Indian Journal of Agricultural Marketing
  • Year: 2015
  • Volume: 29
  • Issue: 2

A study of price integration of bengalgram markets in India

  • Author:
  • M. Srikala, V. Subramanyam, T. Ananda, M. Venkatesu
  • Total Page Count: 1
  • Page Number: 178 to 178

Department of Economics, S.V. University, Tirupati, Andhra Pradesh, India

Online published on 23 October, 2017.

Abstract

This paper tests market co-integration of bengalgram in major markets of India. Based on the volume of transactions and the availability of data for bengalgram, five markets viz., Kurnool (Andhra Pradesh), Shujalpur (Madhya Pradesh), Bidar (Karnataka), Akola (Maharastra) and Bikaner (Rajasthan) were selected for the study. The monthly modal prices of bengalgram for the period from April 2003 to August 2015 were collected from the respective market committees. The econometric tools like ADF test, Johansen's multiple co-integration test, Granger Causality test and Vector Error Correction Model were used to analyse integration of markets across locations. Kurnool and Bidar markets came to short-run equilibrium as indicated by the level of significance.
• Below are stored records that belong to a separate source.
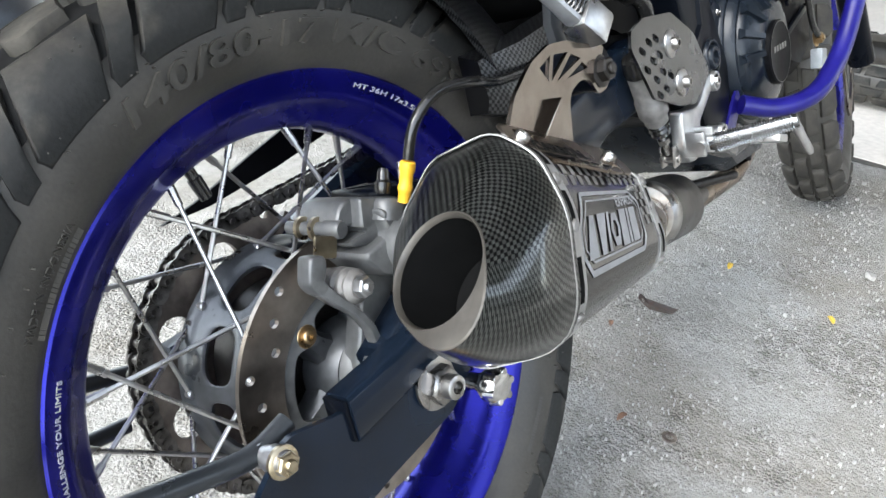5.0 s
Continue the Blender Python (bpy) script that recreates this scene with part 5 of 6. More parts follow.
# ---- body panels ----
SIDE = round_outline([(0.362, 0.356), (0.3695, 0.369), (0.426, 0.384), (0.481, 0.398), (0.53, 0.400), (0.60, 0.395), (0.70, 0.425), (0.72, 0.37), (0.600, 0.305), (0.545, 0.284), (0.4977, 0.296), (0.43, 0.333)], 0.006)
cover = part("side_cover", slab(SIDE, -0.1315, -0.105, 0.003), BLACK_PAINT, motorcycle, "matt black side cover")
RAIL = round_outline([(0.3486, 0.3551), (0.3695, 0.3716), (0.3974, 0.3598), (0.4846, 0.3183), (0.4960, 0.3035), (0.4774, 0.3080), (0.4318, 0.3285), (0.3877, 0.3440)], 0.005)
part("cover_rail", slab(RAIL, -0.1430, -0.120, 0.005), BLACK_PAINT, cover, "long bevelled black moulding")
SHROUD = round_outline([(0.549, 0.364), (0.556, 0.374), (0.60, 0.385), (0.64, 0.37), (0.60, 0.345), (0.567, 0.344), (0.5536, 0.352)], 0.005)
part("silver_insert", slab(SHROUD, -0.1430, -0.125, 0.004), SILVER, cover, "small silver insert")
bm = bmesh.new()
for pts in (((0.4135, 0.3345), (0.4175, 0.3395), (0.4445, 0.3290), (0.4420, 0.3225)), ((0.4540, 0.3215), (0.4590, 0.3140), (0.4500, 0.3135)), ((0.4640, 0.3125), (0.4660, 0.3125), (0.4655, 0.3105))):
    plate(pts, [], (0, -0.1352, 0), (1, 0, 0), (0, 0, 1), 0.0006, bm=bm)
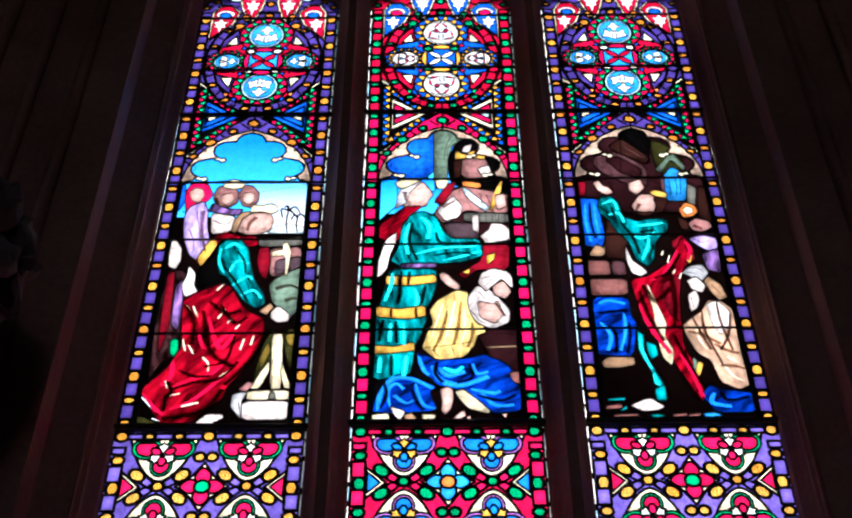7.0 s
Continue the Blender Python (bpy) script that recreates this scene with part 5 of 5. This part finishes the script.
def picture_last(g):
    robe(g, "night", 0.7, (-49, 1544), (-2, 1584), (45, 1563), (66, 1503), (45, 1328), (-55, 1421))
    robe(g, "brown", 0.8, (-103, 1453), (-46, 1508), (52, 1382), (33, 1344), (-68, 1411))
    robe(g, "cocoa", 0.8, (-161, 1391), (-68, 1417), (33, 1324), (24, 1191), (-63, 1229), (-140, 1287), (-171, 1345))
    robe(g, "plum", 0.6, (-126, 1375), (-71, 1390), (11, 1313), (8, 1252), (-69, 1286))
    robe(g, "moss", 0.7, (63, 1503), (142, 1447), (178, 1356), (169, 1194), (65, 1309))
    robe(g, "stonegreen", 0.6, (62, 1305), (138, 1416), (182, 1324), (170, 1295), (132, 1372), (81, 1286))
    robe(g, "azure", 0.8, (88, 1267), (127, 1328), (170, 1289), (176, 1232), (157, 1117), (84, 1117))
    robe(g, "cocoa", 0.6, (77, 1251), (91, 1270), (84, 1117), (73, 1124))
    robe(g, "grey", 0.7, (173, 1228), (206, 1194), (181, 1062), (156, 1062))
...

The analysis revealed that any disturbance in price would get corrected around two days in Kurnool market and less than one day (0.6) in Bidar market. In long-run, Shujalpur market prices were influenced by its own one month lag and also influenced Bikaner and Bidar market price in one month lag. There was bidirectional influence on bengalgram prices of Kurnool and Shujalpur, Bidar and Shujalpur, Akola and Shujalpur, Bidar and Bikaner. Bikaner bengalgram price showed unidirectional causality with Shujalpur, Kurnool and Akola market prices. Bidar market prices showed unidirectional causality with Akola and Kurnool market prices. Akola market prices showed unidirectional causality with Bikaner. Kurnool market prices showed unidirectional causality with Akola.